Token Management in Multi-Tenant AI Inference Platforms
New control-plane abstraction replaces rate limits, enabling fine-grained resource allocation and preventing latency blowouts during overload.
A new research paper by William J. Cunningham introduces 'token pools,' a fundamental rethinking of resource management for platforms hosting multiple AI models. The paper, titled 'Token Management in Multi-Tenant AI Inference Platforms,' addresses a critical bottleneck: conventional methods like dedicated endpoints or simple rate limits fail to efficiently balance high resource utilization with strict service-level guarantees under variable demand. Token pools solve this by representing inference capacity as explicit entitlements in native units—token throughput, KV cache memory, and concurrency—creating a consistent model that governs both request admission and backend autoscaling.
The technical design enables fine-grained control over multi-dimensional burst capacity while allowing low-priority traffic to backfill unused resources. It supports priority-aware allocation, service tiers, and debt-based fairness without modifying the underlying inference runtime (e.g., vLLM) or cluster scheduler. In experiments, a system using token pools successfully maintained a bounded 99th percentile (P99) latency for guaranteed workloads during overload by selectively throttling spot traffic, whereas a baseline without this admission control suffered unbounded latency degradation for all users.

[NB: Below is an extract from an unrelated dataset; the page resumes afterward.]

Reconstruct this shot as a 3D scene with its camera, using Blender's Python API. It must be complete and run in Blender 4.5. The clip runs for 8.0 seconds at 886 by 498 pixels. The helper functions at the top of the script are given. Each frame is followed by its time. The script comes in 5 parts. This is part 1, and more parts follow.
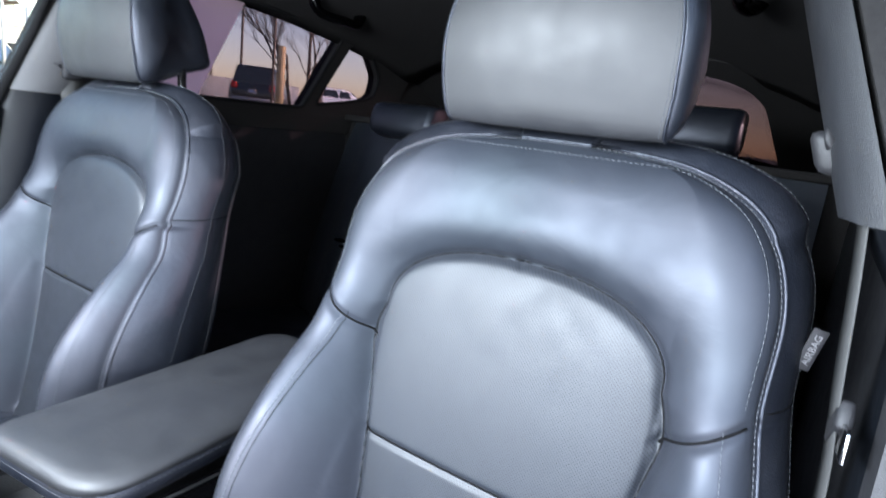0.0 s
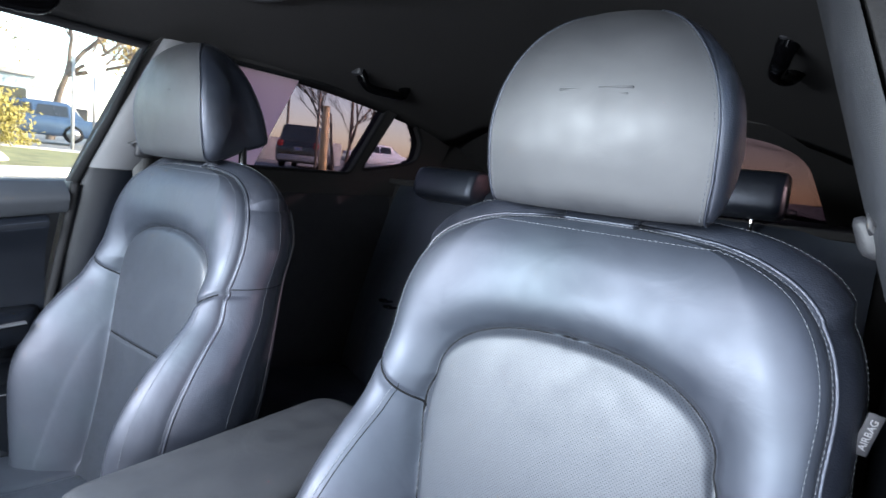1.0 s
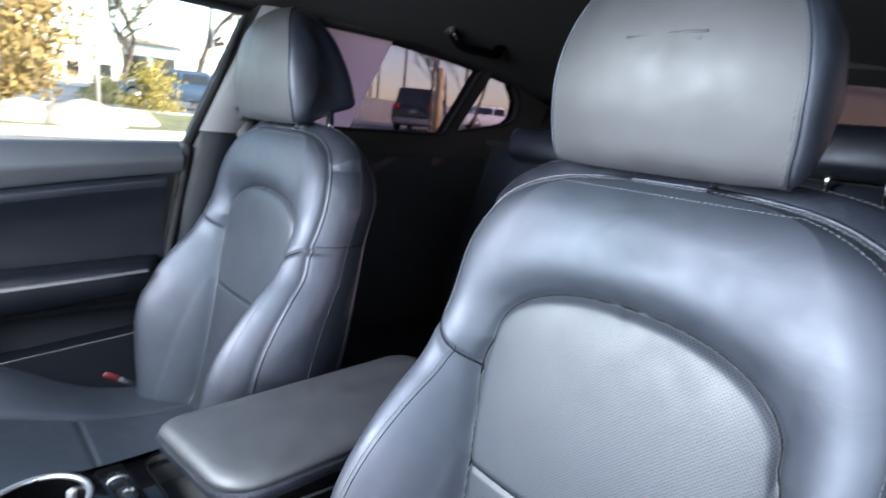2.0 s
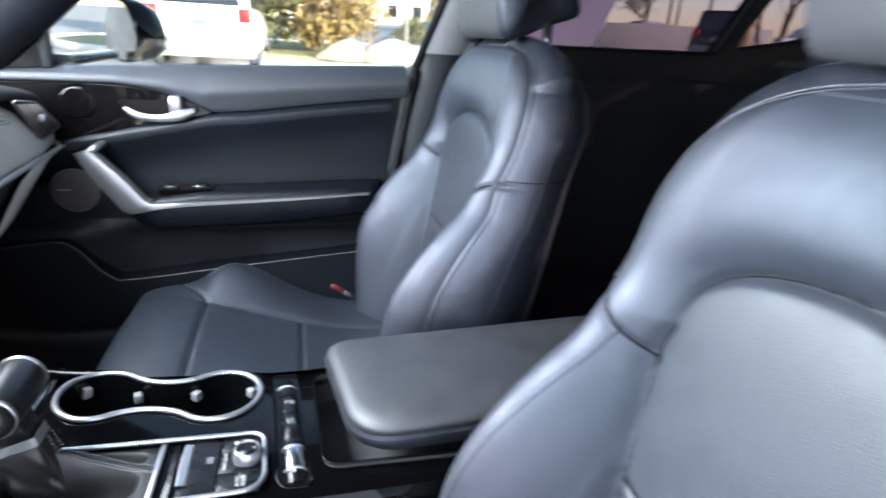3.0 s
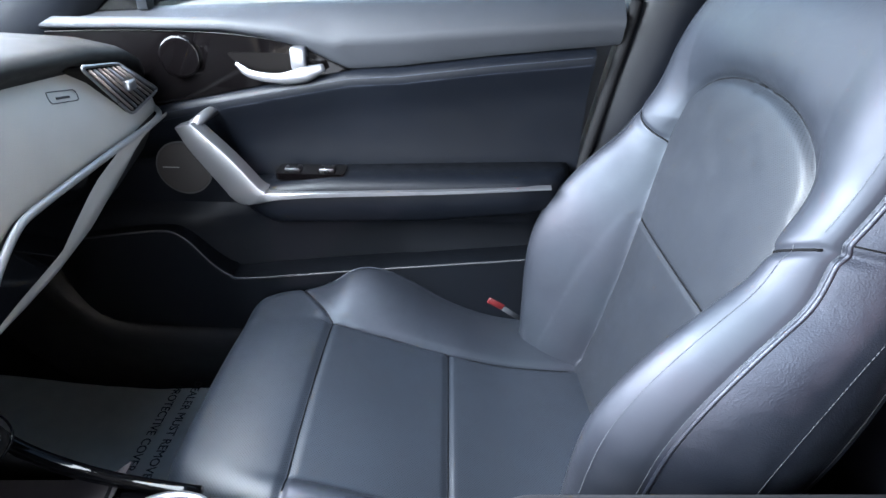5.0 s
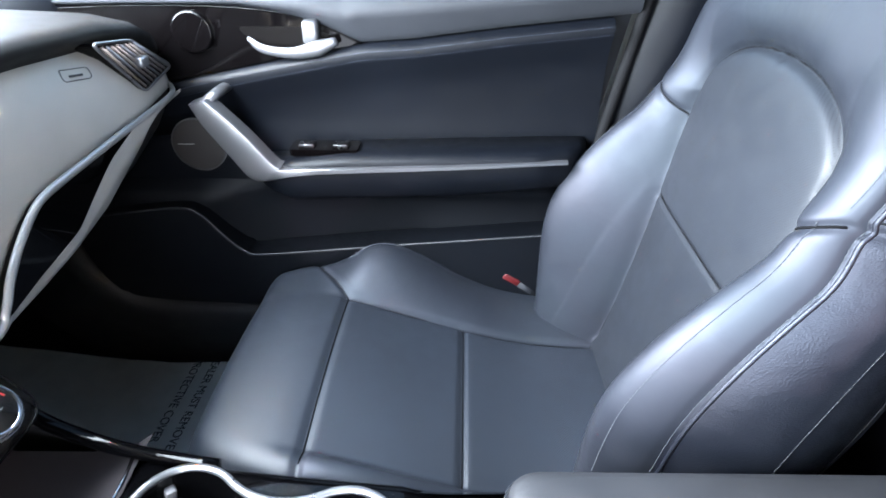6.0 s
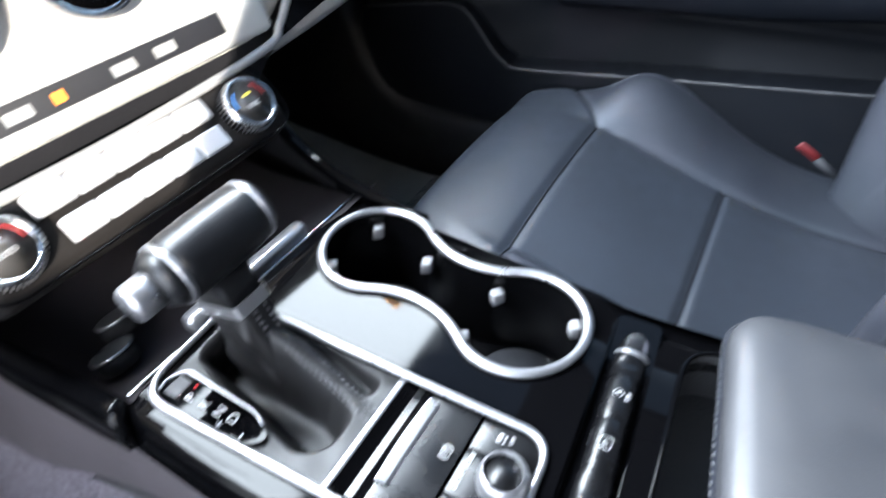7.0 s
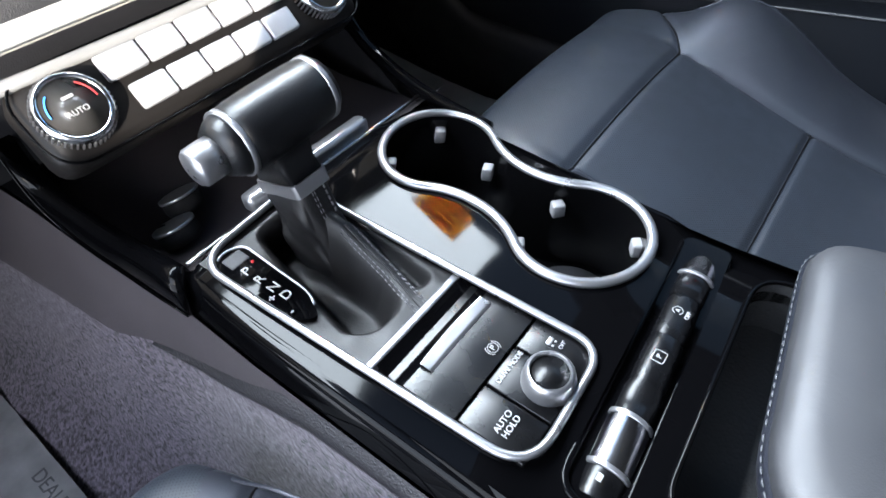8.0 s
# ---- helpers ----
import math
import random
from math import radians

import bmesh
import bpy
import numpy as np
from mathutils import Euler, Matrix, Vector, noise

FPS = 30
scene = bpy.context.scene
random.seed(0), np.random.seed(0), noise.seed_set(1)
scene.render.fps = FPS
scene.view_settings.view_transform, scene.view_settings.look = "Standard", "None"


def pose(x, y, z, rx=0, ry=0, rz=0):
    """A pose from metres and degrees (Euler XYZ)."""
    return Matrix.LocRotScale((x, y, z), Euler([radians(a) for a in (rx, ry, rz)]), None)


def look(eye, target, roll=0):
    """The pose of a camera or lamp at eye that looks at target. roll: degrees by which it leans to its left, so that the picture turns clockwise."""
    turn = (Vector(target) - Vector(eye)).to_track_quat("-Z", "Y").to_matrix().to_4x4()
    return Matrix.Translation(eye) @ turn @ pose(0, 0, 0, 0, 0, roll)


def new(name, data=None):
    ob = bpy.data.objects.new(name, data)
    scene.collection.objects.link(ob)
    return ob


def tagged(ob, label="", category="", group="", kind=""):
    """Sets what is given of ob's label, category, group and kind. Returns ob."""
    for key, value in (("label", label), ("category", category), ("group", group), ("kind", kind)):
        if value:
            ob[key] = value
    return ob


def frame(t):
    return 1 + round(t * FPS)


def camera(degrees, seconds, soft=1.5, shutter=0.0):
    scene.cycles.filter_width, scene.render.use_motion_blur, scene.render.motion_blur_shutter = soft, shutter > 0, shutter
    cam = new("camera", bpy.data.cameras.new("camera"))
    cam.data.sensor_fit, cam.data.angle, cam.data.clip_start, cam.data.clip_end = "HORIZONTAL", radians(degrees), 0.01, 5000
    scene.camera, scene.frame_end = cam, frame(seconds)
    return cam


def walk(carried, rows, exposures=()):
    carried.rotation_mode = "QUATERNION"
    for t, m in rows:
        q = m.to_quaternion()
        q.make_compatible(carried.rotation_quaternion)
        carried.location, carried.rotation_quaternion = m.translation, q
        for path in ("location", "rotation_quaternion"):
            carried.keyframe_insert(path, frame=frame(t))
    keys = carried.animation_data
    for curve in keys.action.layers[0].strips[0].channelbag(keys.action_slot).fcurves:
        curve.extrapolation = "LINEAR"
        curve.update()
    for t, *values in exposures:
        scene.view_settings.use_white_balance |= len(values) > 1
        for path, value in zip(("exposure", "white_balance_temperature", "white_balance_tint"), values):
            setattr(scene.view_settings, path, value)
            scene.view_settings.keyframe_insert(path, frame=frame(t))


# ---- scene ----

This approach promises to make shared AI inference infrastructure more predictable, efficient, and fair, which is essential as deployment costs scale.
- Introduces 'token pools,' an abstraction that manages capacity in AI-native units (token throughput, KV cache) instead of generic rate limits.
- In Kubernetes/vLLM tests, it maintained bounded P99 latency for priority workloads during overload, preventing system-wide latency blowouts.
- Enables service tiers, debt-based fairness, and work-conserving backfill without changes to the inference runtime or cluster scheduler.
Why It Matters
Enables cloud providers and companies to run shared AI inference infrastructure more efficiently and reliably, controlling costs and guaranteeing performance.